One of Auckland’s more ambitious commercial spaces, Hopkinson Mossman has a strong international aspect to its programme and a fondness for staging group exhibitions that push curatorial agendas. This exhibition was a good example of both: an attempt to link three London-based artists – Runa Islam, David Noonan and Renee So – around a central idea. In ‘Busts’, the gallery’s press release-cum-essay declares, ‘images are built in pieces […] This durational aspect of each process enables the artists to distance their chosen forms from their origins, while at the same time revealing the necessarily mediated nature of representation and perception.’
Islam’s hypnotic 16mm film Meroë (2012), focuses on an ancient Roman bust – the head of an emperor found in the Sudan. As the film unfolds, Islam shows it from all angles; a complete view that drifts in and out of focus, not through bad camerawork but by overlaying footage of the original head with its replica. The copy was made by the British Museum, London’s giant repository of the empire’s broken remains.
Noonan’s large, silkscreened collages on linen (all Untitled, 2015) play with different cultural slippages. In each, he presents a single actor, often of an indeterminate gender, making him or herself up for a performance, overlaid with patterns from Japanese Furoshiki textiles. These are superb, beguiling mergers of cultural traditions and performed fictions that lurk in a no-man’s-land between photography and painting.

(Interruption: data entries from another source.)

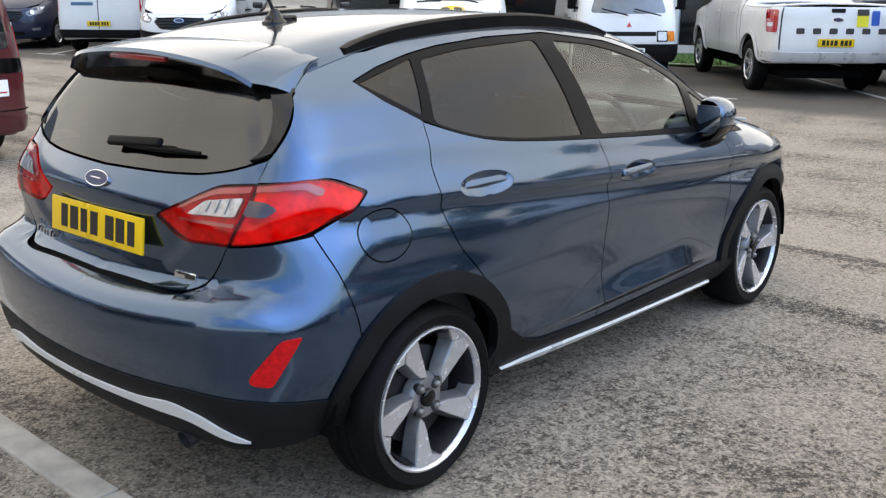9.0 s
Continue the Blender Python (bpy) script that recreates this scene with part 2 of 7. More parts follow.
# ---------------------------------------------------------------- forms
def pchip(x, xs, ys):
    """Smooth monotone curve through a short table."""
    xs, ys = np.asarray(xs, float), np.asarray(ys, float)
    h, d = np.diff(xs), np.diff(ys) / np.diff(xs)
    m = np.zeros_like(ys)
    m[0], m[-1] = d[0], d[-1]
    for i in range(1, len(xs) - 1):
        if d[i - 1] * d[i] > 0:
            w1, w2 = 2 * h[i] + h[i - 1], h[i] + 2 * h[i - 1]
            m[i] = (w1 + w2) / (w1 / d[i - 1] + w2 / d[i])
    x = np.clip(x, xs[0], xs[-1])
    i = np.clip(np.searchsorted(xs, x) - 1, 0, len(xs) - 2)
    t = (x - xs[i]) / h[i]
    return ((1 + 2 * t) * (1 - t) ** 2 * ys[i] + t * (1 - t) ** 2 * h[i] * m[i]
            + t * t * (3 - 2 * t) * ys[i + 1] + t * t * (t - 1) * h[i] * m[i + 1])


def ramp(x, a, b):
    t = np.clip((x - a) / (b - a), 0, 1)
    return t * t * (3 - 2 * t)


def smax(a, b, k):
    h = np.maximum(k - np.abs(a - b), 0) / k
    return np.maximum(a, b) + h * h * k / 4


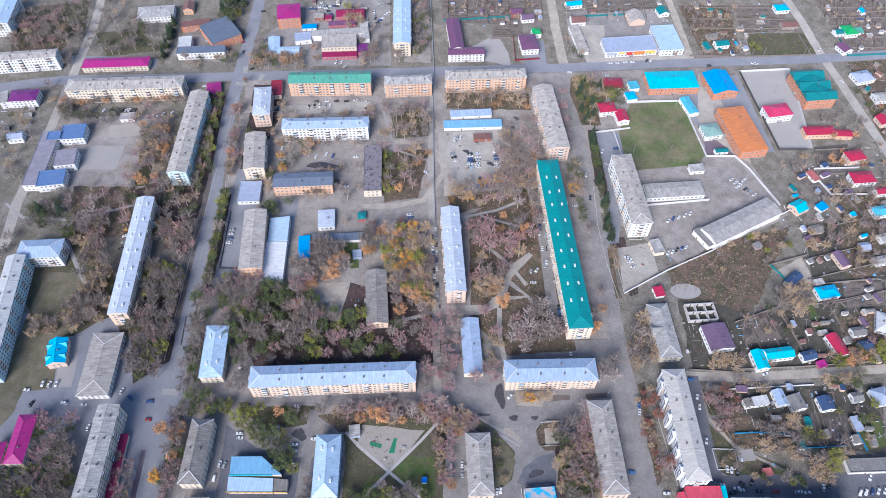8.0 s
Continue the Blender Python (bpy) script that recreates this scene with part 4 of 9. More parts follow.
strip("ground_cover", [(-182.2, 312.0), (-183.4, 346.0), (-184.0, 366.0), (-185.0, 384.0)], 3.2, 0.060, "soil", "")
strip("road", [(-182.8, 628.3), (-182.1, 581.7), (-182.7, 506.5), (-183.4, 454.5), (-179.4, 394.0)], 11.5, 0.075, "asphalt", "straight grey asphalt town street")
patch("flower_bed", [(14.2, 17.2), (35.2, 17.9), (35.2, 5.7), (15.6, 5.0)], 0.030, "soil", "")
patch("court", [(181.2, 158.0), (191.8, 158.8), (192.0, 151.4), (181.4, 150.3)], 0.055, "concrete", "plain grey concrete pad in a yard")
strip("road", [(-173.7, 196.0), (-172.2, 156.1), (-170.5, 115.6), (-169.2, 76.7), (-168.0, 31.0), (-166.4, -19.7), (-165.5, -87.3), (-164.6, -154.9)], 13.5, 0.080, "asphalt", "straight grey asphalt town street")
patch("playground", [(-49.0, 173.0), (-9.4, 169.5), (-29.9, 142.5), (-51.4, 159.1)], 0.045, "sand", "sandy playground with green mats")
patch("flower_bed", [(-35.1, 134.4), (-19.6, 135.5), (-18.1, 128.5), (-34.3, 127.4)], 0.045, "soil", "bare dark bed under a tree")
patch("court", [(64.9, 170.9), (73.7, 171.7), (73.4, 160.4), (65.0, 159.7)], 0.040, "dirt", "worn grey court inside a low fence")
strip("path", [(-45.1, 128.2), (-30.5, 143.4), (-11.7, 162.9), (0.4, 176.9)], 1.8, 0.050, "concrete_pale", "pale concrete path across a lawn")
strip("path", [(-11.3, 128.1), (-30.5, 143.4), (-47.8, 157.4), (-58.4, 168.1)], 1.8, 0.055, "concrete_pale", "pale concrete path across a lawn")
patch("memorial_floor", [(-112.9, -1.5), (-96.7, -0.5), (-95.4, -10.7), (-112.3, -11.6)], 0.055, "purple_tiles", "purple tiled memorial platform")
patch("play_mat", [(-42.7, 162.8), (-35.6, 160.6), (-36.1, 157.8), (-43.2, 159.9)], 0.060, "green_mat", "")
patch("play_mat", [(-28.5, 164.3), (-26.4, 164.3), (-27.7, 155.0), (-31.2, 155.0)], 0.060, "green_mat", "")
patch("flower_bed", [(-94.0, -0.5), (-90.6, 0.1), (-89.9, -9.7), (-93.3, -10.3)], 0.060, "flowers_dark", "")
patch("flower_bed", [(3.1, 58.5), (5.5, 58.5), (5.5, 41.6), (3.1, 41.6)], 0.045, "flowers_dark", "dark planted flower bed with a kerb")
patch("flower_bed", [(3.1, 30.8), (5.5, 30.8), (5.4, 8.8), (3.1, 8.8)], 0.045, "flowers_dark", "dark planted flower bed with a kerb")
patch("flower_bed", [(3.0, 2.0), (5.4, 2.0), (5.4, -9.8), (3.0, -9.8)], 0.045, "flowers_dark", "dark planted flower bed with a kerb")
patch("flower_bed", [(3.0, -13.2), (5.4, -13.2), (5.4, -24.0), (3.0, -24.0)], 0.045, "flowers_dark", "dark planted flower bed with a kerb")
patch("flower_bed", [(3.0, -28.4), (5.4, -28.4), (5.3, -40.2), (3.0, -40.2)], 0.045, "flowers_dark", "dark planted flower bed with a kerb")
patch("flower_bed", [(-139.0, -6.5), (-120.7, -5.2), (-120.4, -8.9), (-138.3, -9.9)], 0.055, "flowers_dark", "dark planted flower bed with a kerb")

# ---- buildings ----

def prism_part(name, outline, z0, z1, mat, parent, label=""):
    bm = bmesh.new()
    area = sum(outline[i - 1][0] * outline[i][1] - outline[i][0] * outline[i - 1][1] for i in range(len(outline)))
    add_prism(bm, outline if area > 0 else outline[::-1], z0, z1)
    return part(name, bm, mat, parent, label)


def blue_shop():
    """A shop under two blue roofs, its east end cut off at a slant, with a lower front range."""
    top = thing("shop", pose(0, 0, 0), "low pale shop with light blue sheet roofs and a slanting end", "shop")
    upper = [(-123.8, 139.7), (-124.7, 150.2), (-106.5, 150.5), (-93.0, 139.4)]
    front = [(-124.0, 129.9), (-124.8, 138.8), (-98.1, 137.9), (-97.5, 129.9)]
    wing = [(-97.2, 129.9), (-97.8, 137.9), (-89.4, 137.3), (-89.2, 129.9)]
    for outline, h, mat, name in ((upper, 6.0, "skyblue", "upper_roof"), (front, 4.2, "skyblue_pale", "front_roof"), (wing, 4.0, "slate_dirty", "wing_roof")):
        cx, cy = sum(p[0] for p in outline) / len(outline), sum(p[1] for p in outline) / len(outline)
        prism_part("wall", [(cx + (px - cx) * 0.97, cy + (py - cy) * 0.97) for px, py in outline], 0.0, h - 0.25, "wall_cream", top)
        prism_part(name, outline, h - 0.25, h, mat, top)
        xs, ys = [p[0] for p in outline], [p[1] for p in outline]
        FOOTPRINTS.append((cx, cy, 1.0, 0.0, (max(xs) - min(xs)) / 2, (max(ys) - min(ys)) / 2))
    x0, x1, y0 = min(p[0] for p in front), max(p[0] for p in wing), min(p[1] for p in front)
    for i in range(8):
        shared("window", WINDOW, top, pose(x0 + (i + 0.5) * (x1 - x0) / 8, y0 + 0.2, 1.1))
    bm = bmesh.new()
    add_box(bm, x0, y0 - 0.25, 3.7, x1, y0 - 0.05, 4.5)
    part("parapet", bm, "paint_y", top, "yellow sign board along the eaves")
    bm = bmesh.new()
    ys = [p[1] for p in upper]
    add_box(bm, x0 + 0.5, min(ys) - 0.35, 5.0, x0 + 26, min(ys) - 0.05, 6.2)
    part("fascia", bm, "turquoise", top, "turquoise fascia board")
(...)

So presented two interrelated aspects of her practice. Despite their modest scale, a pair of black, ceramic busts, Bellarmine XIII and Bellarmine XIV (both 2015), set in motion a range of complex histories and formal plays. Referencing the ‘Bellarmine’ stoneware tradition, they are both vessels and faces, with lumpy attachments that could just as easily have been bunches of grapes as ancient beards. In the second strand, wry, machine-knitted images play similar games between sign and symbol, image and object. One of them, Fragile (2015), provided the show’s only pop of colour – a vivid, neon-orange ground and two broken wine glasses, like something peeled off a massive shipping crate. The wineglass stems entwine with bandy human legs; the first imagistic loop in a long spiral that, over several works in both two and three dimensions, sees them also morphing with boots, playing cards and Bartmann jugs.
So’s double entendres – drunken legs combined with broken wine glasses (getting ‘legless’), boots that turn into busts that turn into bearded faces – are extremely clever, and did, indeed, reference the show’s central motif of the bust. And yet they also felt a little out of place. The high seriousness of the curatorial brief left little breathing room for So’s complex visual jokes. The physical staging of the show had a slightly leadening effect, too. There were occasional moments when the immense possibilities for tension and exchange between the works were realized: a sight line from Islam’s film to a Noonan silkscreen, for example, which set up a charged conversation about the ways in which likenesses are less records of a reality than tools to create and disseminate fictionalized histories. But, more generally, a quiet, installational inertia negated much of the potential for sparks to jump between works. So’s and Noonan’s wall pieces were hung so as to minimize crossover noise while Islam’s film was projected in its own, darkened room. The only object that managed to break away from the walls was So’s Bellarmine XIII. Her Bellarmine XIV, a ceramic boot with a face, was set on the floor and pushed hard against the wall: clearly a nod to the fact that the work references footwear. However, as an object containing so much sharp humour and history, it deserved the chance to become much more of a conceptual obstacle; it was the joker in the pack that could have upset the room’s careful balance.
The best thing about ‘Busts’ was its sense of cultural dislocation – taking something from one place, smashing it up and reassembling it somewhere it hadn’t ever intended to be. There was the possibility for this to become not only the individual works’ content, but also the show’s polemical form. The spiky specificities of the works promised to deliver that. But, in the end, viewers were left waiting for the radical breakage – a moment where something about ‘the mediated nature of representation and perception’ might actually topple.